◆ **TO BE DONE**: Transcribe all of the material exactly, except for its pictures.

•••

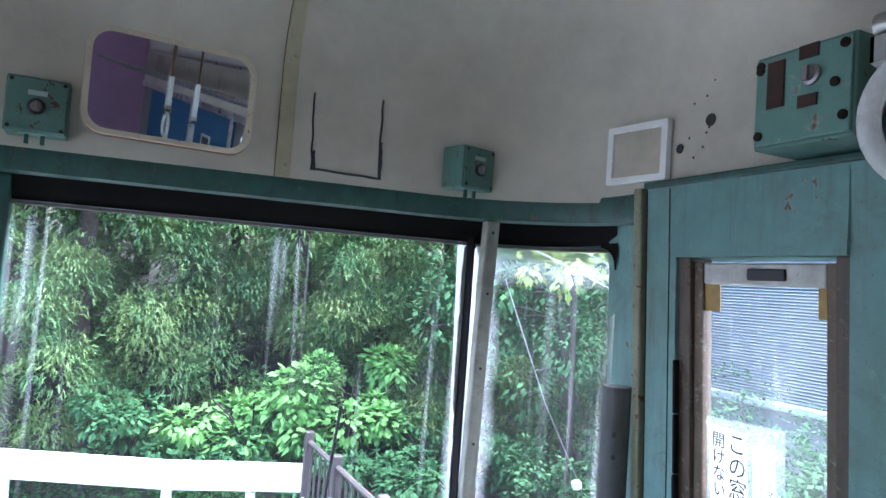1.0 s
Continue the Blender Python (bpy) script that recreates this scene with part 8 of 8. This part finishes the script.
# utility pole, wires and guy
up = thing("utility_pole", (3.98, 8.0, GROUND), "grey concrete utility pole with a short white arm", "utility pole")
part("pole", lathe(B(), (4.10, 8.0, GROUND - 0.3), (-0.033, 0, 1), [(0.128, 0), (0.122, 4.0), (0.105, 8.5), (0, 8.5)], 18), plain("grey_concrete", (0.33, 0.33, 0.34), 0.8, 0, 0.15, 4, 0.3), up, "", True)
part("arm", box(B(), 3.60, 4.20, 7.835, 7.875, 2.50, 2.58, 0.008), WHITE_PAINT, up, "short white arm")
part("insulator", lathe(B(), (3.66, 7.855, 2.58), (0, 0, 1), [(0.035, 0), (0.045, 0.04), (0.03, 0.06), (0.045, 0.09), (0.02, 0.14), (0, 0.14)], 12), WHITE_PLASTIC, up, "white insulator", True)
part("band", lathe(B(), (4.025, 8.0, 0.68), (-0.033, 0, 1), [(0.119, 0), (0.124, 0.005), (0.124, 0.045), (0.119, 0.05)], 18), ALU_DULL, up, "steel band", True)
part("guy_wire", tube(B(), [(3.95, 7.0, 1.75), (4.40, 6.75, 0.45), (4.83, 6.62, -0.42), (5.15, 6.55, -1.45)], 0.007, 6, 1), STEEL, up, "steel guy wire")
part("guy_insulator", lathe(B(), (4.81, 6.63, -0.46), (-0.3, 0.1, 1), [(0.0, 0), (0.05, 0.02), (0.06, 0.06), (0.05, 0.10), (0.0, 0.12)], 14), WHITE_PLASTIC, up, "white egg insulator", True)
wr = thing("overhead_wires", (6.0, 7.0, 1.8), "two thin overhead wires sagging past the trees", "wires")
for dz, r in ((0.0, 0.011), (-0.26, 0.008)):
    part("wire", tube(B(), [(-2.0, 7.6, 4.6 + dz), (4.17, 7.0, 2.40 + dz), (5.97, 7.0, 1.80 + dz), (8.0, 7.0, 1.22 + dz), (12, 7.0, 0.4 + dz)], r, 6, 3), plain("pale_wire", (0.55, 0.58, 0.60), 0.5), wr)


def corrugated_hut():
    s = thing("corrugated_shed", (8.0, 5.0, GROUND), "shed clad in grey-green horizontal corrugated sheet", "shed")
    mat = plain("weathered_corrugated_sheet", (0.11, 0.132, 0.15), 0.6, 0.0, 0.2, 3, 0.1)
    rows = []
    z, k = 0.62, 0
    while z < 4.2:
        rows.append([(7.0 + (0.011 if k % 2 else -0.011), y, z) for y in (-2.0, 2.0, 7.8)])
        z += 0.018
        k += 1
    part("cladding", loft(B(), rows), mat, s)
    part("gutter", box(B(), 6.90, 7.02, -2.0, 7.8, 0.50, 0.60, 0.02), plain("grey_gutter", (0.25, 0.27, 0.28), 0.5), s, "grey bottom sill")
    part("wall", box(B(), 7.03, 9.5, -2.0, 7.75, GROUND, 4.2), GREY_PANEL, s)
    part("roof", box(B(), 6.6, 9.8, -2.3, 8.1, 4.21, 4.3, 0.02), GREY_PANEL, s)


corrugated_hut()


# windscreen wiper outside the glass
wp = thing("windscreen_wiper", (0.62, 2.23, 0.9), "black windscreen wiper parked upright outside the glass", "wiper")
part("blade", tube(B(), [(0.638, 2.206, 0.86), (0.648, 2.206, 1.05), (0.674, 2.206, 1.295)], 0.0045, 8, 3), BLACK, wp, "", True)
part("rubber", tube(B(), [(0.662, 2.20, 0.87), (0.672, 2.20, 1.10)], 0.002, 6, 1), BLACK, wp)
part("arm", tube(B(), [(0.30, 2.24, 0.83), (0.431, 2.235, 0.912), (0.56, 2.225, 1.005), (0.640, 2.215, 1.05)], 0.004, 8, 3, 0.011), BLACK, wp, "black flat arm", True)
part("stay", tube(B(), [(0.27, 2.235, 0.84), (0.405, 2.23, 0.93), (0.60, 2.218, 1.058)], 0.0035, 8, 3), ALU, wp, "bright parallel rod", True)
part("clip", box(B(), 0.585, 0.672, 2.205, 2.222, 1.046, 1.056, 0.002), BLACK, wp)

•••

◆ **WRITTEN SOLUTION**:
1.0 s
Continue the Blender Python (bpy) script that recreates this scene with part 8 of 8. This part finishes the script.
# utility pole, wires and guy
up = thing("utility_pole", (3.98, 8.0, GROUND), "grey concrete utility pole with a short white arm", "utility pole")
part("pole", lathe(B(), (4.10, 8.0, GROUND - 0.3), (-0.033, 0, 1), [(0.128, 0), (0.122, 4.0), (0.105, 8.5), (0, 8.5)], 18), plain("grey_concrete", (0.33, 0.33, 0.34), 0.8, 0, 0.15, 4, 0.3), up, "", True)
part("arm", box(B(), 3.60, 4.20, 7.835, 7.875, 2.50, 2.58, 0.008), WHITE_PAINT, up, "short white arm")
part("insulator", lathe(B(), (3.66, 7.855, 2.58), (0, 0, 1), [(0.035, 0), (0.045, 0.04), (0.03, 0.06), (0.045, 0.09), (0.02, 0.14), (0, 0.14)], 12), WHITE_PLASTIC, up, "white insulator", True)
part("band", lathe(B(), (4.025, 8.0, 0.68), (-0.033, 0, 1), [(0.119, 0), (0.124, 0.005), (0.124, 0.045), (0.119, 0.05)], 18), ALU_DULL, up, "steel band", True)
part("guy_wire", tube(B(), [(3.95, 7.0, 1.75), (4.40, 6.75, 0.45), (4.83, 6.62, -0.42), (5.15, 6.55, -1.45)], 0.007, 6, 1), STEEL, up, "steel guy wire")
part("guy_insulator", lathe(B(), (4.81, 6.63, -0.46), (-0.3, 0.1, 1), [(0.0, 0), (0.05, 0.02), (0.06, 0.06), (0.05, 0.10), (0.0, 0.12)], 14), WHITE_PLASTIC, up, "white egg insulator", True)
wr = thing("overhead_wires", (6.0, 7.0, 1.8), "two thin overhead wires sagging past the trees", "wires")
for dz, r in ((0.0, 0.011), (-0.26, 0.008)):
    part("wire", tube(B(), [(-2.0, 7.6, 4.6 + dz), (4.17, 7.0, 2.40 + dz), (5.97, 7.0, 1.80 + dz), (8.0, 7.0, 1.22 + dz), (12, 7.0, 0.4 + dz)], r, 6, 3), plain("pale_wire", (0.55, 0.58, 0.60), 0.5), wr)


def corrugated_hut():
    s = thing("corrugated_shed", (8.0, 5.0, GROUND), "shed clad in grey-green horizontal corrugated sheet", "shed")
    mat = plain("weathered_corrugated_sheet", (0.11, 0.132, 0.15), 0.6, 0.0, 0.2, 3, 0.1)
    rows = []
    z, k = 0.62, 0
    while z < 4.2:
        rows.append([(7.0 + (0.011 if k % 2 else -0.011), y, z) for y in (-2.0, 2.0, 7.8)])
        z += 0.018
        k += 1
    part("cladding", loft(B(), rows), mat, s)
    part("gutter", box(B(), 6.90, 7.02, -2.0, 7.8, 0.50, 0.60, 0.02), plain("grey_gutter", (0.25, 0.27, 0.28), 0.5), s, "grey bottom sill")
    part("wall", box(B(), 7.03, 9.5, -2.0, 7.75, GROUND, 4.2), GREY_PANEL, s)
    part("roof", box(B(), 6.6, 9.8, -2.3, 8.1, 4.21, 4.3, 0.02), GREY_PANEL, s)


corrugated_hut()


# windscreen wiper outside the glass
wp = thing("windscreen_wiper", (0.62, 2.23, 0.9), "black windscreen wiper parked upright outside the glass", "wiper")
part("blade", tube(B(), [(0.638, 2.206, 0.86), (0.648, 2.206, 1.05), (0.674, 2.206, 1.295)], 0.0045, 8, 3), BLACK, wp, "", True)
part("rubber", tube(B(), [(0.662, 2.20, 0.87), (0.672, 2.20, 1.10)], 0.002, 6, 1), BLACK, wp)
part("arm", tube(B(), [(0.30, 2.24, 0.83), (0.431, 2.235, 0.912), (0.56, 2.225, 1.005), (0.640, 2.215, 1.05)], 0.004, 8, 3, 0.011), BLACK, wp, "black flat arm", True)
part("stay", tube(B(), [(0.27, 2.235, 0.84), (0.405, 2.23, 0.93), (0.60, 2.218, 1.058)], 0.0035, 8, 3), ALU, wp, "bright parallel rod", True)
part("clip", box(B(), 0.585, 0.672, 2.205, 2.222, 1.046, 1.056, 0.002), BLACK, wp)